A company is working on creating the first hotel to orbit above Earth. Where do I sign up?

I have always been fascinated by space and thought that it would be cool to go up there one day. That day looks like it may be about six years away.

A California-based company named The Gateway Foundation, has released designs for a rotating space station, known as "The Von Bruan Station,"  that will "produce differing levels of artificial gravity and will accommodate up to 100 tourists a week when it opens in 2025'" according to WHIO.

The Von Braun Station will consist of various "modules," that according to The Gateway Foundation, will include:

  • Air Water Power (AWP) Module

  • Gymnasium and Assembly (GA) Module

  • Kitchen, Restaurant and Bar (KRB) Module

  • Crew Quarters Module, which will be configurable for gravity and micro-gravity habitation.

  • Privately owned modules used for villas, hotels, or commercial activity.

  • Government owned modules used for scientific research, training and staging facilities.

So one of the big questions for me here is, how will people get to the Von Braun Station?

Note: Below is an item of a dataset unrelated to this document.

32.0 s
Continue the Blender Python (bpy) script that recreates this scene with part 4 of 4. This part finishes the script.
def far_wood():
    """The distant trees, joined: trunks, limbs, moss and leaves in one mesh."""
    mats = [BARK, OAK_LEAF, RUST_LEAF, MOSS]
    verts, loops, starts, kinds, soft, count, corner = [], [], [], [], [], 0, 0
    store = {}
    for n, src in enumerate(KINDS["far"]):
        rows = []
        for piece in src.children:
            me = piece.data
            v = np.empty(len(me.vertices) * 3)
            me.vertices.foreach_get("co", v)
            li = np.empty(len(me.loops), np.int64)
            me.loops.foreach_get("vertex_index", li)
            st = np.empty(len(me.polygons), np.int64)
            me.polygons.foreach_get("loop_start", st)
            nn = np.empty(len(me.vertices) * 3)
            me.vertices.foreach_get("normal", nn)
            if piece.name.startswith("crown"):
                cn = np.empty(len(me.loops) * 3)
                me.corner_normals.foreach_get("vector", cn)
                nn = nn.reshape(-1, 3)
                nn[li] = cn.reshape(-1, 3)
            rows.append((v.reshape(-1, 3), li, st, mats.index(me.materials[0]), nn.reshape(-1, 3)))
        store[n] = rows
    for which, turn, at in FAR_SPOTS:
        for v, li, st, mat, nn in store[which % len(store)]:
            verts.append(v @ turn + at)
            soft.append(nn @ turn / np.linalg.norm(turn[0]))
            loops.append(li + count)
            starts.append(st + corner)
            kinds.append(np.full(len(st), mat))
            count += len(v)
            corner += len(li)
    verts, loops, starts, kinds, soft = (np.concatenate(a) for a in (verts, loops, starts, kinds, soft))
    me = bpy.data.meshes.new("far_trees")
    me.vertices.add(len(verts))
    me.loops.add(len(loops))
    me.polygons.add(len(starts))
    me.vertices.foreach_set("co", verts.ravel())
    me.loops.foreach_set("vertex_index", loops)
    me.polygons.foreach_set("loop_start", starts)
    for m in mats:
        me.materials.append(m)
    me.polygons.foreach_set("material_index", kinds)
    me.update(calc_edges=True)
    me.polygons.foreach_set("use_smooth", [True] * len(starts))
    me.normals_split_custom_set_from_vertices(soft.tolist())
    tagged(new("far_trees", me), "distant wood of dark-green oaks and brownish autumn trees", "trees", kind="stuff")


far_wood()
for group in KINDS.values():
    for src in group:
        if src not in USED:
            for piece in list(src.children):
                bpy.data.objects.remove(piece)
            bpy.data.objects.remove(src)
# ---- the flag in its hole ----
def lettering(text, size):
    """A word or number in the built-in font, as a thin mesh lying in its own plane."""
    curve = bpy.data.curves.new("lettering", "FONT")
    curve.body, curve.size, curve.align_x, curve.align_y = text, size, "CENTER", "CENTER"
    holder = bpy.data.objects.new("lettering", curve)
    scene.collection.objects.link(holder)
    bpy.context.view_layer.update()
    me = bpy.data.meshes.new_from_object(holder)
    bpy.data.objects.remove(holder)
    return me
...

Tim Alatorre, who is the architect behind the station said that he believes that travel to the Von Braun Station would be comparable to a cruise or a Disney World vacation with activities like concerts, movies, and seminars, according to WHIO.

Another question that I have, is how affordable will a stay be? That's the one thing that would stop most people, like myself, from going. Well, The Gateway Foundation isn't the only organization looking into space tourism. According to CNN,

Richard Branson's Virgin Galactic plans to launch passengers into sub-orbital space at the hefty sum of $250,000 per person, per trip.
Meanwhile, Aurora Station says a stay in its space hotel will cost an eyewatering $9.5 million.
Price wise, in the early phases the Von Braun hotel will also be catering to those with dollars to spend, but the foundation is hoping to make it equivalent to "a trip on a cruise or a trip to Disneyland."
That's a pretty hefty chunk of chance, but if The Gateway Foundation could find a way to get the prices down to something similar to what they mentioned above, I could see people canceling a trip to Disney to go into space...I would.
So, will this project actually come to fruition? The Gateway Foundation still has a few kinks to work on, but according to CNN, they plan to begin "terrestrial construction" on the project on October 1, 2019.